Yenilen pehlivan güreşe doymaz misali Bekçi Mırtaza yeni oyunun taşlarını dizmeye başlayınca Beleşçi Metin’in gözleri ışıldadı.
Dır Dır Bekir Dayı konuşacak adam bulamamış kollarını dizlerin arasına aldığı bastonuna dayayıp etrafta olana bitene bakıyordu. Muzip çehreli, ak sakallı, kısa boylu, tatlı dillidir Bekir Dayı.
Of Of Yahya Emmi kapıyı açtı, girdi. Şapkasının altından başının üstüne koyduğu mendilin uçları sallanıyordu. Şapkayı eline aldı mendiliyle yüzünü sildi. Şöyle bir baktı içeri. Beli bükük, bastonlu lastik mesli ayakkabısıyla burnundan soluyan bir adam. Gene sinirli, heyheyleri üstünde oflaya puflaya girdi içeri.
Oturacak bir yer aradı.fırsattan istifade konuşacak adam arayan Dır Dır Bekir Dayı el attı.
Of Of Yahya Emmi:
-Evde karı dırdırı, burada Bekir dırdırı, gene adam bulamamış bana el sallıyor.
Selam verdi Bekri Dayı’nın karşısına oturdu.
Dır Dır Bekir Dayı:
-Hayırdır, bu ne hal gene ,az soluklan canın çıkacak Mirim.
Of Of Yahya Emmi:
-Hay canım çıksın da kurtulayım.
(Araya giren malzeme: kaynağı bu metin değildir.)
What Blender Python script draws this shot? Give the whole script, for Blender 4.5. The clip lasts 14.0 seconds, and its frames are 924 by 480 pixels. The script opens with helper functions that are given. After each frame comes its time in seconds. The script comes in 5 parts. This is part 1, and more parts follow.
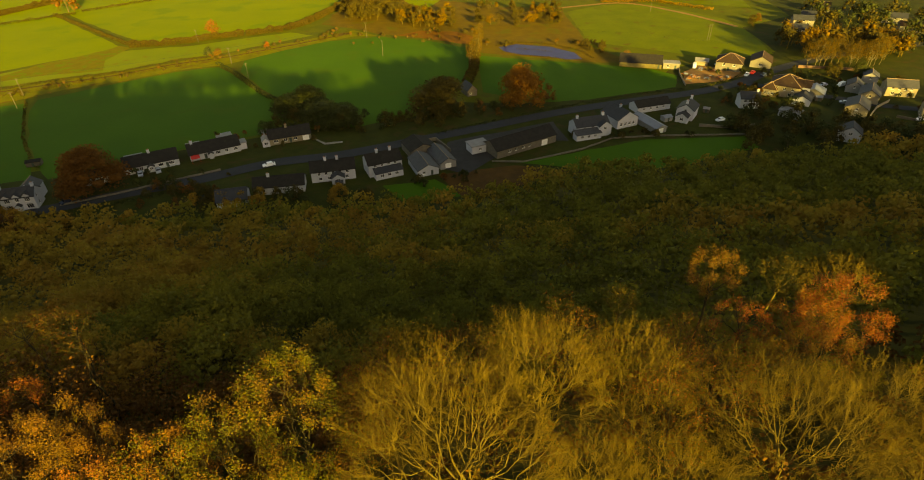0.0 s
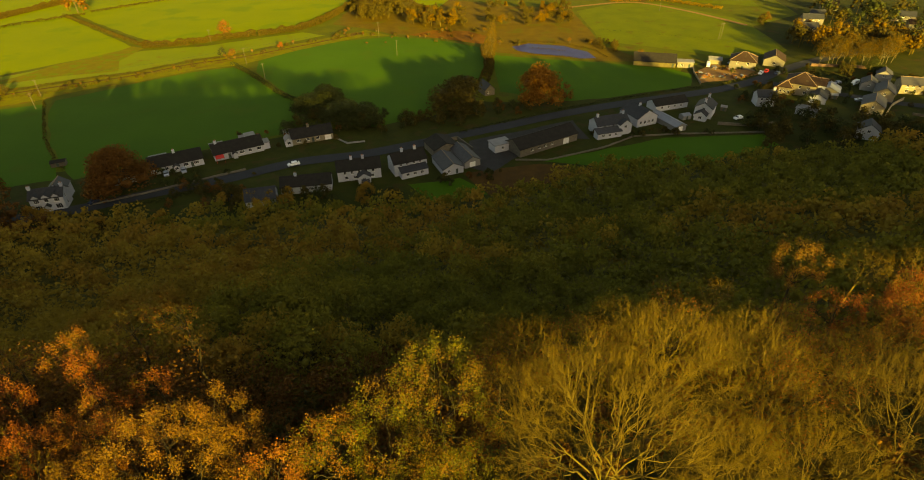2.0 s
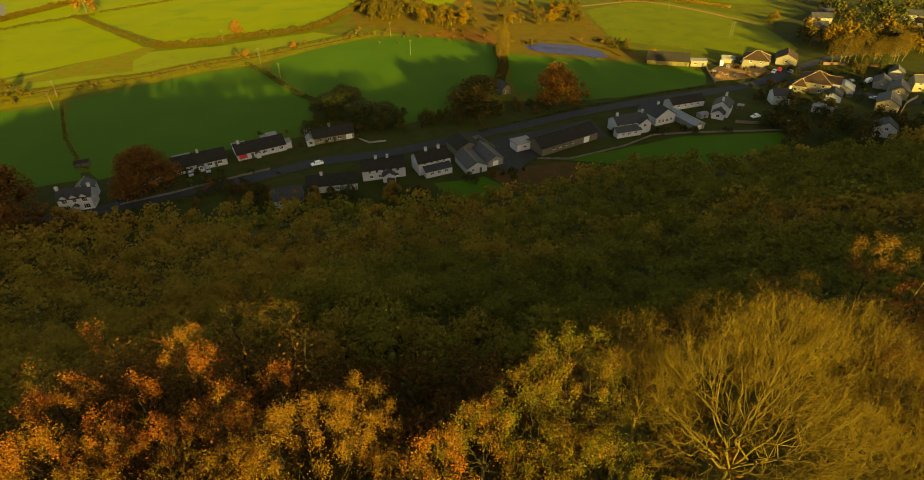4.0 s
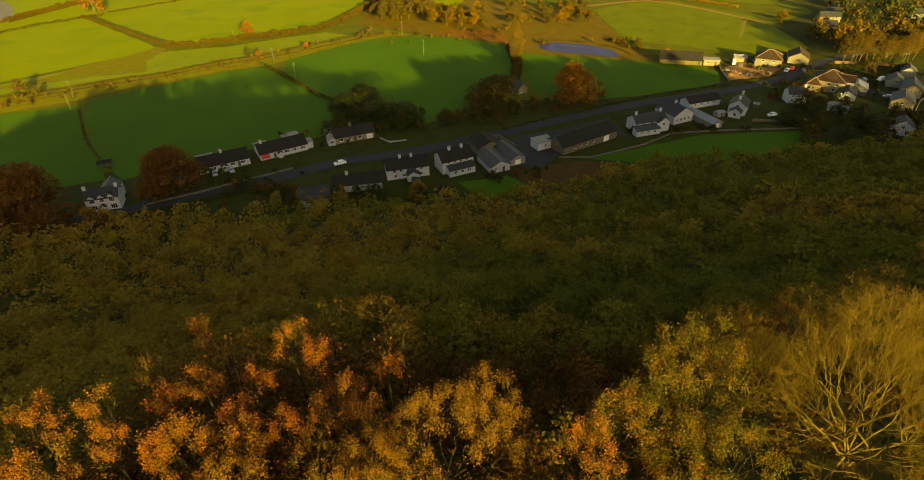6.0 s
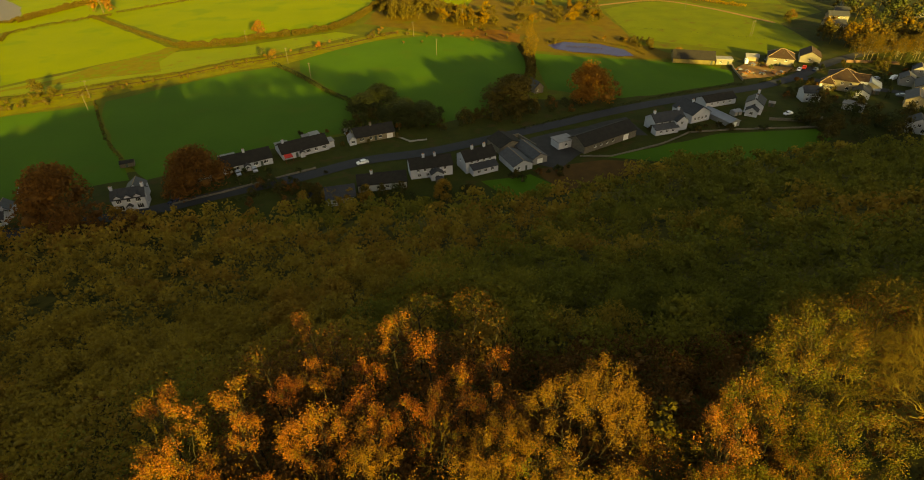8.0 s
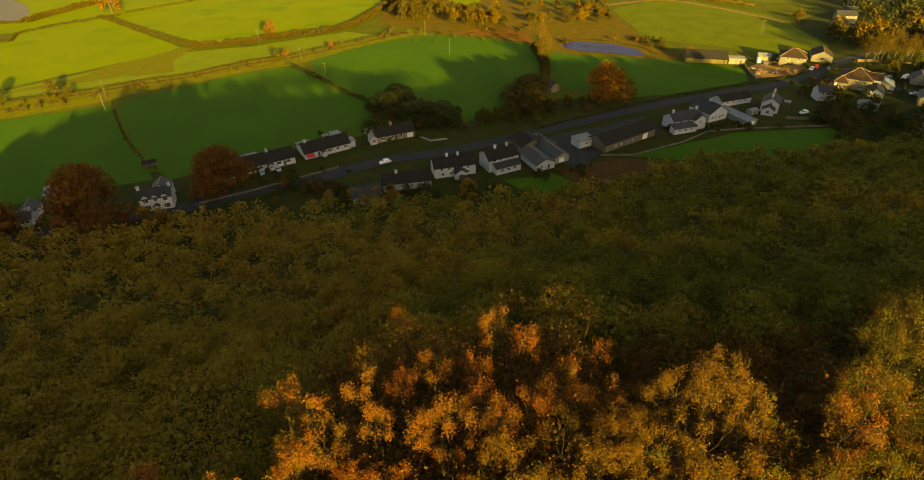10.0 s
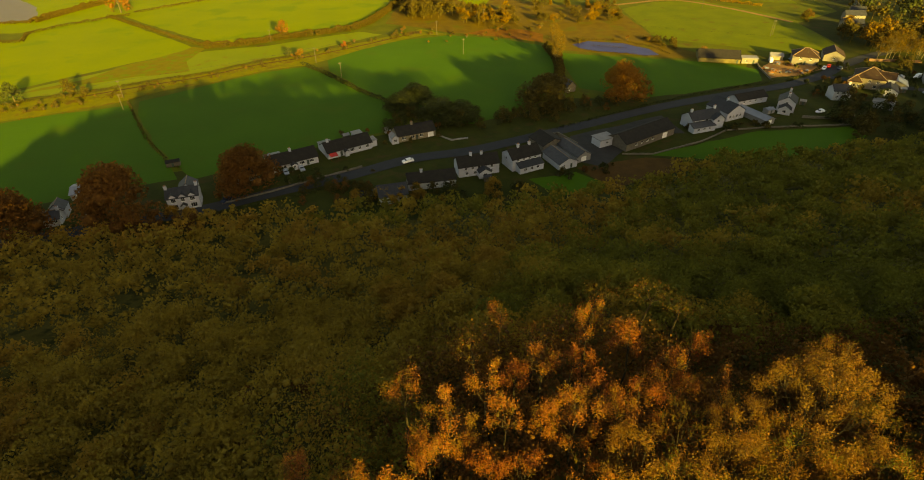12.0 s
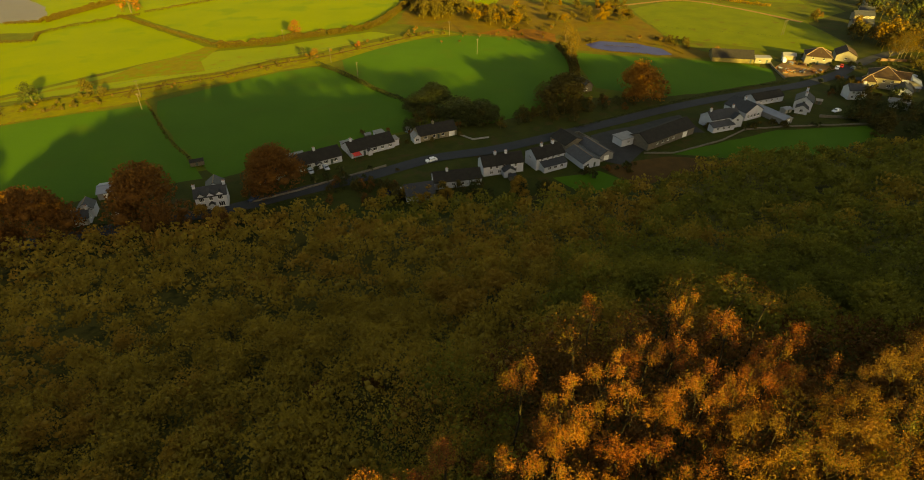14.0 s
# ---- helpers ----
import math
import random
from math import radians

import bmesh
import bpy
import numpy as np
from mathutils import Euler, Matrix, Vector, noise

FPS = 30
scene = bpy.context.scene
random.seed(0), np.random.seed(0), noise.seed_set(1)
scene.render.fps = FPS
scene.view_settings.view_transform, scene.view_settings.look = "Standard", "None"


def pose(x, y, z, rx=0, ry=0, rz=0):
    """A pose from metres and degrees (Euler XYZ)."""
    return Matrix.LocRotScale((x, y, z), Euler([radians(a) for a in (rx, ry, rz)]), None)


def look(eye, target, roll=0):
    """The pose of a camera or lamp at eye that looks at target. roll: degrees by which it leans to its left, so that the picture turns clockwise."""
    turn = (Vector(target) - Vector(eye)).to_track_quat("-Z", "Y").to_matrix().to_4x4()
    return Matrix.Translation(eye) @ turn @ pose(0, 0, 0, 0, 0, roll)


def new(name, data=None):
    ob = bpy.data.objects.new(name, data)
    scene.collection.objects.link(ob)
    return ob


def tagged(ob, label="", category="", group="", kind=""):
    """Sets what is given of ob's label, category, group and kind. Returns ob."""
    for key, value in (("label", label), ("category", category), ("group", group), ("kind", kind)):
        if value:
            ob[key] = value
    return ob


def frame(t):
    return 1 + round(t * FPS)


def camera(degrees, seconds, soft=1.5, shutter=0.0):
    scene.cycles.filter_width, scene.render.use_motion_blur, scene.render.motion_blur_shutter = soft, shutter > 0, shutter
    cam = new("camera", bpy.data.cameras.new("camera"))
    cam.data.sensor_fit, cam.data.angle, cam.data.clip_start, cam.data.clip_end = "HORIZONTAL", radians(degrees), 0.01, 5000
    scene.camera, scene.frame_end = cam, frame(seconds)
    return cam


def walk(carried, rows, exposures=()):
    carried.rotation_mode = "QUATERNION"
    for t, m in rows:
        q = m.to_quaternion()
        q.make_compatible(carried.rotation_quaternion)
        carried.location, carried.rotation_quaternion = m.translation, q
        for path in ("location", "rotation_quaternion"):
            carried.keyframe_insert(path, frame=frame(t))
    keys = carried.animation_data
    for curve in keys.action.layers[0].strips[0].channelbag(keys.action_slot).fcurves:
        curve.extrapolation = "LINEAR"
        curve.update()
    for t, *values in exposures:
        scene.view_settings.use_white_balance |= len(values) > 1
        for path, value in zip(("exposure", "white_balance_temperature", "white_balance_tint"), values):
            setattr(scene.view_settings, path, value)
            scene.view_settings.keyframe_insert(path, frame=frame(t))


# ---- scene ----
# seconds, eye x, y, z, yaw, pitch, roll
PATH = [
    (0.0, 0.02, 0.02, 96.21, 0.002, -35.139, -1.045),
    (0.5, -2.55, -0.34, 96.35, -0.080, -35.152, -1.065),
    (1.0, -5.09, -0.69, 96.50, -0.165, -35.165, -1.083),
    (1.5, -7.63, -1.01, 96.64, -0.251, -35.179, -1.099),
    (2.0, -10.14, -1.33, 96.79, -0.339, -35.193, -1.113),
    (2.5, -12.64, -1.63, 96.94, -0.429, -35.207, -1.125),
    (3.0, -15.13, -1.92, 97.09, -0.520, -35.222, -1.135),
    (3.5, -17.61, -2.20, 97.24, -0.612, -35.236, -1.143),
    (4.0, -20.08, -2.47, 97.39, -0.706, -35.251, -1.149),
    (4.5, -22.55, -2.73, 97.54, -0.800, -35.265, -1.153),
    (5.0, -25.00, -2.98, 97.69, -0.896, -35.280, -1.155),
    (5.5, -27.46, -3.22, 97.83, -0.992, -35.294, -1.155),
    (6.0, -29.91, -3.45, 97.98, -1.089, -35.308, -1.153),
    (6.5, -32.35, -3.67, 98.13, -1.187, -35.321, -1.148),
    (7.0, -34.80, -3.89, 98.27, -1.286, -35.334, -1.142),
    (7.5, -37.25, -4.10, 98.41, -1.384, -35.346, -1.133),
    (8.0, -39.71, -4.30, 98.54, -1.483, -35.357, -1.123),
    (8.5, -42.16, -4.50, 98.68, -1.583, -35.368, -1.110),
    (9.0, -44.63, -4.69, 98.81, -1.682, -35.378, -1.095),
    (9.5, -47.10, -4.88, 98.93, -1.781, -35.387, -1.078),
    (10.0, -49.58, -5.07, 99.05, -1.880, -35.394, -1.059),
    (10.5, -52.08, -5.25, 99.17, -1.979, -35.401, -1.038),
    (11.0, -54.58, -5.44, 99.28, -2.078, -35.406, -1.015),
    (11.5, -57.10, -5.61, 99.38, -2.176, -35.410, -0.990),
    (12.0, -59.64, -5.79, 99.48, -2.273, -35.412, -0.962),
    (12.5, -62.19, -5.97, 99.57, -2.370, -35.413, -0.933),
    (13.0, -64.77, -6.15, 99.66, -2.465, -35.412, -0.901),
    (13.5, -67.36, -6.33, 99.74, -2.560, -35.410, -0.868),
    (14.0, -69.97, -6.51, 99.81, -2.654, -35.405, -0.832),
]


def eye_pose(x, y, z, yaw, pitch, roll):
    return pose(x, y, z, 0, 0, yaw) @ pose(0, 0, 0, 90 + pitch, 0, 0) @ pose(0, 0, 0, 0, 0, roll)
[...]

Dur soluklanayım biraz, dur.
Köşe masadan durumu fark eden Bitirim Salim:
-Hazırla Yahya Emmimin ilacını Kamil. diye bir nara attı.
Yahya Emmi ayaklandı:
-Lan donuzun dölü, lan irmeni uşaa…
Tutmasalar yedi göbek silme sıvayacak.
At yarışı ahalisinden delikanlılar tuttular kolundan, oturttular sandalyesine amma of oflar ardı sıra. Mesele Bitirim Salim filan değildi. Ne zaman öyle oflaya puflaya gelse bilin ki Nemciye Halanın dırdırına dayanamamıştır.
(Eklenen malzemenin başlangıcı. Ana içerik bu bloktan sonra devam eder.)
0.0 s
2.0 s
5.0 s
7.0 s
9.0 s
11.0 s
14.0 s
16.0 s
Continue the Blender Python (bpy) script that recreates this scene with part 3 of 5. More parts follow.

Bekir dayı açtı meseleyi. Yoksa sakinleşeceği filan yok.
- Anlat açıl hele be azizim, anlat noldu gene.
Of of Yahya Emmi:
- Yahu şu yaşa geldi, gözü toprağa bakar oldu hala incik boncuk peşinde. Ye iç Allaaana dua et be kadın. Neymiş evin mıffaaanı yenilemek lazımmış, tabaklar çanaklar eskimiş, hurdaya verilirmişmiş. Ulen bende tabak çanak yenileyecek hal mı kaldı. Üç aylığın adı var kendi yok.
Dır Dır Bekir dayı anladı kimden bahsettiğini.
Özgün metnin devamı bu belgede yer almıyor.